Given information ▸
>> BEGIN

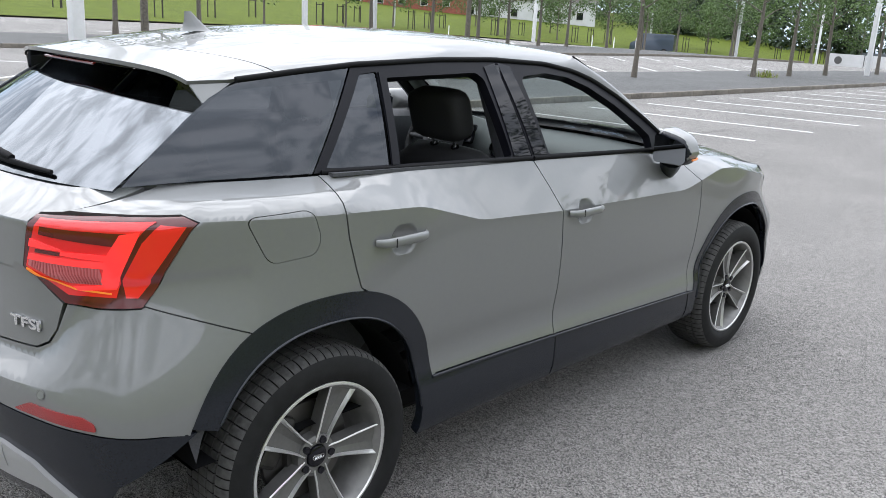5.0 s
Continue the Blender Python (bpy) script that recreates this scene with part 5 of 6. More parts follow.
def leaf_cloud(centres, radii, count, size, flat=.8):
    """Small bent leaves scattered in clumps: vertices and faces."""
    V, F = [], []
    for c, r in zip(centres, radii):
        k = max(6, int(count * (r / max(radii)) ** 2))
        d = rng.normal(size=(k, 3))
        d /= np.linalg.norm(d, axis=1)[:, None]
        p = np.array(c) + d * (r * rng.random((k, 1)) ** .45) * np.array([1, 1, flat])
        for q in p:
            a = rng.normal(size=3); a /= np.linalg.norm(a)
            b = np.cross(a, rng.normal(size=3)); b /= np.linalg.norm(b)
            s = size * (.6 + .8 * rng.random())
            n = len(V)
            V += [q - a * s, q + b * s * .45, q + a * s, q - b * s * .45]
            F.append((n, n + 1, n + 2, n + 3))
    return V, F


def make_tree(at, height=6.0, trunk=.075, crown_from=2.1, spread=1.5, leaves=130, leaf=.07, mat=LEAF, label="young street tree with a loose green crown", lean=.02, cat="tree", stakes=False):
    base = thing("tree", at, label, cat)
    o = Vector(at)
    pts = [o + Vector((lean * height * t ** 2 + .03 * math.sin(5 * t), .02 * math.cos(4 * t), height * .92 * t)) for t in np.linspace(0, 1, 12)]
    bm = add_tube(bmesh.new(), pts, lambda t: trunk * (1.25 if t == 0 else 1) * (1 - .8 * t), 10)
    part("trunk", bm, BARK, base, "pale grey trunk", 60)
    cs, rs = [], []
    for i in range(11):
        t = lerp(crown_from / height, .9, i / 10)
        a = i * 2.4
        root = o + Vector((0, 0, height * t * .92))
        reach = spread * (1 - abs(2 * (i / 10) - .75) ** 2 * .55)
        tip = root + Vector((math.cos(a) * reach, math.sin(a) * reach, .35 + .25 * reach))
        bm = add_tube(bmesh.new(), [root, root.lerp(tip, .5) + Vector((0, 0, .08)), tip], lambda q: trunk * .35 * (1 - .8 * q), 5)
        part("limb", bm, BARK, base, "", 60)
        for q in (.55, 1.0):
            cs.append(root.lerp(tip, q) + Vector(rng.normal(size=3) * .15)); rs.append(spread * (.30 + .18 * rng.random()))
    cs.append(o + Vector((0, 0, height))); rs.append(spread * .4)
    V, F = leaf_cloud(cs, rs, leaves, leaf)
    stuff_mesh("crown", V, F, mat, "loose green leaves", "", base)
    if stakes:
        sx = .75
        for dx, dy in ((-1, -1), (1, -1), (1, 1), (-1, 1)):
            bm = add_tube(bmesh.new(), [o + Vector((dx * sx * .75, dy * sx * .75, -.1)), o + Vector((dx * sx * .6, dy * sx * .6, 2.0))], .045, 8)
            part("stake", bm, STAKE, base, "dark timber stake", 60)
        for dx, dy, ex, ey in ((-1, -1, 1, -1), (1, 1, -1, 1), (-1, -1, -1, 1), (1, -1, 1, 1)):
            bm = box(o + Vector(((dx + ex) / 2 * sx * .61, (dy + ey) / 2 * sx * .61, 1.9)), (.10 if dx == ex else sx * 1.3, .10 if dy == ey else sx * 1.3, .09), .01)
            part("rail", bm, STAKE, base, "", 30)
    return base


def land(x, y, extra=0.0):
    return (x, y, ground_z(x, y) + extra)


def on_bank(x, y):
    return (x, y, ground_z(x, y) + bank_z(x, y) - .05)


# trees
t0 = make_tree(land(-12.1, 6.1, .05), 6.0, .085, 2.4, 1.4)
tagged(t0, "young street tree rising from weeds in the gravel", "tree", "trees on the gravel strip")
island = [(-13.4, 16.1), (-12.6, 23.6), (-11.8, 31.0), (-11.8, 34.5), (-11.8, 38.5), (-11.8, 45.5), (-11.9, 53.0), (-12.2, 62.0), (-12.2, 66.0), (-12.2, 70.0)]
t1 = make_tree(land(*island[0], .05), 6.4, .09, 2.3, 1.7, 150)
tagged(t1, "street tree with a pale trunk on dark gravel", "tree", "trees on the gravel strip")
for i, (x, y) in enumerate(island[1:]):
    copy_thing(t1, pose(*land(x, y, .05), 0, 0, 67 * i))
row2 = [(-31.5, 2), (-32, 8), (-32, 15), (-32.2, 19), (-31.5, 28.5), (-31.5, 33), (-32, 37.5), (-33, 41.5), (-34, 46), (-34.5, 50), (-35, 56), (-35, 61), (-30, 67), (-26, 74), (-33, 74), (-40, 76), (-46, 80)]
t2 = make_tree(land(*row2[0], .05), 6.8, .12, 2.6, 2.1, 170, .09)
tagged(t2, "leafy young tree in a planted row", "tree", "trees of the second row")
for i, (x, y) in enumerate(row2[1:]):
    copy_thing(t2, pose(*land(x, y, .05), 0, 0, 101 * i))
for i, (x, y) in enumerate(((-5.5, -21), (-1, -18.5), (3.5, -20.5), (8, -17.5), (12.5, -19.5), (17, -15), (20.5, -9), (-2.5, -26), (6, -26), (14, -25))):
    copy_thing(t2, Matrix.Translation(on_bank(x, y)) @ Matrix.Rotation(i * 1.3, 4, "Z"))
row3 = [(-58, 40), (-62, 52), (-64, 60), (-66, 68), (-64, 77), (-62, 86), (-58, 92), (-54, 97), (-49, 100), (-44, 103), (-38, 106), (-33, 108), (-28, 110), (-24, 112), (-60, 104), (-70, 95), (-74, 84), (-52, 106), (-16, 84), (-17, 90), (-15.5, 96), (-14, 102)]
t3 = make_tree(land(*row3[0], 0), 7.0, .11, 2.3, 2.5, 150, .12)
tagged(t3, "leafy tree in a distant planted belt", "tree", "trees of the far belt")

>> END

Exercise ▸ Repeat the span of lines that opens with the line holding "Continue the Blender" and closes with the line holding "return V, F", exactly as it stands.

Response to the task ▸
Continue the Blender Python (bpy) script that recreates this scene with part 5 of 6. More parts follow.
def leaf_cloud(centres, radii, count, size, flat=.8):
    """Small bent leaves scattered in clumps: vertices and faces."""
    V, F = [], []
    for c, r in zip(centres, radii):
        k = max(6, int(count * (r / max(radii)) ** 2))
        d = rng.normal(size=(k, 3))
        d /= np.linalg.norm(d, axis=1)[:, None]
        p = np.array(c) + d * (r * rng.random((k, 1)) ** .45) * np.array([1, 1, flat])
        for q in p:
            a = rng.normal(size=3); a /= np.linalg.norm(a)
            b = np.cross(a, rng.normal(size=3)); b /= np.linalg.norm(b)
            s = size * (.6 + .8 * rng.random())
            n = len(V)
            V += [q - a * s, q + b * s * .45, q + a * s, q - b * s * .45]
            F.append((n, n + 1, n + 2, n + 3))
    return V, F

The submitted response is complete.